19 thoughts on “Seamwork Oslo cardigan

  1. ooobop!

    Oh that looks well snugly, Winnie! Hats off to you for working with that knit. I can see how open that weave is and you’ve stitched it to perfection. And I love the ‘dad photos’!! xxx

    Reply
  2. Lynda

    That looks great. Just ordered new sewing machine which will be delivered on Monday all due to you inspiring me to get sewing again 🙂 Thanks

    Reply
  3. Berte

    Lovely! I have some fab blue linen knit From Cloth House and have been wondering what to make. Maybe this is it. It would be fitting, as I live a mere 30 min train ride from Oslo.

    Love your Dad photos, btw. He clearly brings out your playful side (not that you hide it normally).

    Reply
    1. Berte

      Just remembered, as I read through your post again to see what you said about construction, that I have another trick for keeping flimsy hems in place as I sew: temprary basting spray. Made for quilters, it is a godsend for jersey fabric sewists. And for appliqué, for instance elbow patches. This stuff dissolves in contact with air, so it is temporary. And with my limited experience I’ve found no adverse effects, only perfect patches and hems.

      Reply
  4. Jennifer Hill

    Mmm, love it! Love that fabric and the colour! I have the pattern, too, so lovely to see it made up. I do love a long cuff, and thanks for the hemming tip. I’ve never yet sewn with knits but am trying to persuade myself it can’t be as hard as aaall that, even with my ancient and VERY basic machine. Jen

    Reply
    1. scruffybadgertime Post author

      Give it a go Jen! There is a lot of help out there for sewing with knits on a regular machine. There is the June edition of Seamwork (free online articles) with this article on sewing knits without a serger. Then Tilly has a new online course that also takes you through the same mysteries & will undoubtedly help build your confidence. Good luck!!

      Reply
      1. Jennifer Hill

        Thank you so for your encouragement – I will, I will, I will!! I subscribe to Seamwork and have read that article, very helpful! The internet’s an amazing thing!
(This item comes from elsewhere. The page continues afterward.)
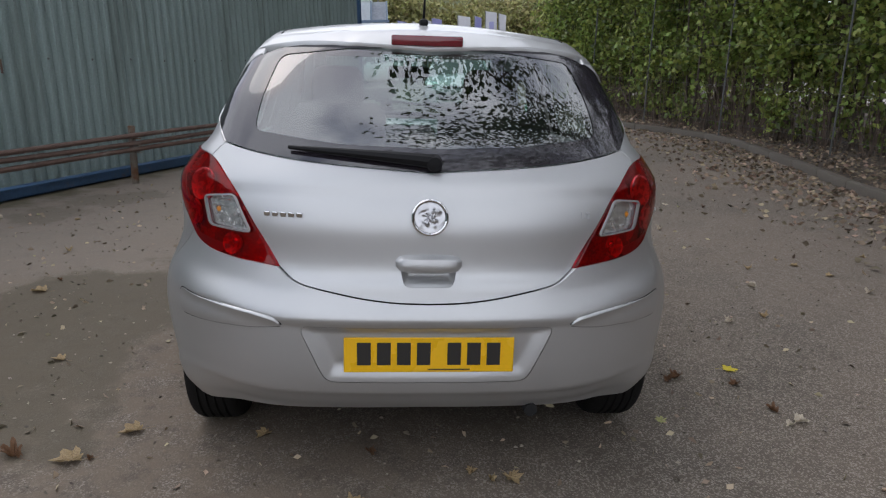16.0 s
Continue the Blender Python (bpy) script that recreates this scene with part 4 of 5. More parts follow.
wheel_s = empty("steering_wheel", pose(1.665, -0.37, 0.940, 0, 24, 0))
wheel_s.parent = car
bm = bmesh.new()
R, r = 0.170, 0.0165
for i in range(40):
    t = 2 * math.pi * i / 40
    for j in range(10):
        u = 2 * math.pi * j / 10
        rr = R + r * math.cos(u)
        bm.verts.new((r * math.sin(u), rr * math.cos(t), rr * math.sin(t)))
bm.verts.ensure_lookup_table()
for i in range(40):
    for j in range(10):
        bm.faces.new([bm.verts[k] for k in (i * 10 + j, ((i + 1) % 40) * 10 + j, ((i + 1) % 40) * 10 + (j + 1) % 10, i * 10 + (j + 1) % 10)])
part("rim", bm, BLACK, wheel_s, "black steering wheel rim")
bm = bmesh.new()
rbox(bm, (0.012, 0, -0.012), (0.055, 0.150, 0.125), 0.03, seg=3)
part("airbag_pad", bm, CABIN, wheel_s)
SILVERTRIM = material("silver_spoke_trim", (0.45, 0.45, 0.46), 0.35, 0.5)
for a in (12, 168, 270):
    bm = bmesh.new()
    rbox(bm, (0.010, 0.115 * math.cos(radians(a)), 0.115 * math.sin(radians(a))), (0.022, 0.12, 0.036), 0.01, (a, 0, 0))
    part("spoke", bm, SILVERTRIM, wheel_s, "silver steering wheel spoke")
bm = bmesh.new()
tube(bm, [(1.69, -0.37, 0.945), (1.90, -0.37, 0.87)], 0.045, 12)
part("steering_column", bm, CABIN, dash)
for s in (-1, 1):
    bm = bmesh.new()
    tube(bm, [(1.77, -0.37 + 0.05 * s, 0.98), (1.76, -0.37 + 0.19 * s, 1.0)], 0.010, 8)
    part("column_stalk", bm, BLACK, dash)
bm = bmesh.new()
rbox(bm, (1.62, 0.0, 1.270), (0.035, 0.235, 0.068), 0.016, (0, -8, 0))
tube(bm, [(1.62, 0, 1.28), (1.66, 0, 1.35)], 0.012, 8)
part("interior_mirror", bm, BLACK, car, "black interior mirror")
for y in (-0.33, 0.33):
    bm = bmesh.new()
    rbox(bm, (1.47, y, 1.372), (0.15, 0.34, 0.018), 0.008, (0, 14, 0))
    part("sun_visor", bm, HEADLINER, car)
for s in (1, -1):
    bm = bmesh.new()
    tube(bm, onto("top", bend([(1.44, -0.49 * s if s == 1 else 0.49), (1.85, 0.527 * -s), (2.27, 0.562 * -s)], 0.06)) + np.array([0, 0, -0.045]), 0.035, 8)
    part("inner_pillar_trim", bm, DASHGREY, car)
    bm = bmesh.new()
    tube(bm, [(1.02, -0.69 * s, 0.95), (0.99, -0.612 * s, 1.18), (0.96, -0.53 * s, 1.36)], 0.032, 8)
    part("inner_pillar_trim", bm, CABIN, car)
    bm = bmesh.new()
    tube(bm, [(0.985, -0.575 * s, 1.22), (1.02, -0.63 * s, 0.95), (1.03, -0.66 * s, 0.45)], 0.018, 4)
    part("seat_belt", bm, CABIN, car, "black seat belt webbing")

# ---- setting: ground, wall, shed ----
ASPHALT = material("worn_asphalt", (0.133, 0.106, 0.080), 0.85, noise_scale=0.45, vary=0.30, bump=0.35, fine=130, stain=(0.070, 0.060, 0.046), stain_scale=0.32, stain_at=(0.50, 0.70),
                   speckle=(185, 0.33, (0.255, 0.222, 0.186)))
# silt washed over the half of the yard by the wall, damp dark patches and moss along the plinth
an, al = ASPHALT.node_tree.nodes, ASPHALT.node_tree.links
a_shader = an["Principled BSDF"]
a_tc = an.new("ShaderNodeTexCoord")
a_sep = an.new("ShaderNodeSeparateXYZ")
al.new(a_tc.outputs["Object"], a_sep.inputs[0])


def a_math(op, a, b=0.0, c=0.0):
    m = an.new("ShaderNodeMath")
    m.operation = op
    for i, v in enumerate((a, b, c)):
        if isinstance(v, (int, float)):
            m.inputs[i].default_value = v
        else:
            al.new(v, m.inputs[i])
    return m.outputs[0]


def a_noise(scale, detail=6.0, rough=0.6):
    m = an.new("ShaderNodeTexNoise")
    m.inputs["Scale"].default_value, m.inputs["Detail"].default_value, m.inputs["Roughness"].default_value = scale, detail, rough
    al.new(a_tc.outputs["Object"], m.inputs["Vector"])
    return m.outputs["Fac"]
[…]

Thanks again, Jen

        Reply
  5. jennifer miller

    What a pretty cardigan (and lovely vacation spot). I’ve always loved cardigans…long, short and in-between and in most any weather. Am hoping to sew like the wind to create my wardrobe. But I’ve wondered about sweater knits, Difficult to sew? I have a nice new sewing machine (I named it Stella), but no overlocker. How in the world does one proceed? (Too long a question? Sorry)

    Reply
    1. scruffybadgertime Post author

      Hi Jennifer,
      I think sweater knits vary- some are more closely knitted than others & I expect that the tighter knitted ones are just like sewing regular knits. however, this one i sewed with is a loose weave & I am not sure how it would behave with a regular sewing machine – even Stella! You would definitely need to finish the seams to stop the edges fraying. My overlocker totally dominated those fraying edges so it wasn’t a problem for me. It’s probably best to get a sample or to buy in a shop so you know what you are buying ? I hope that helps?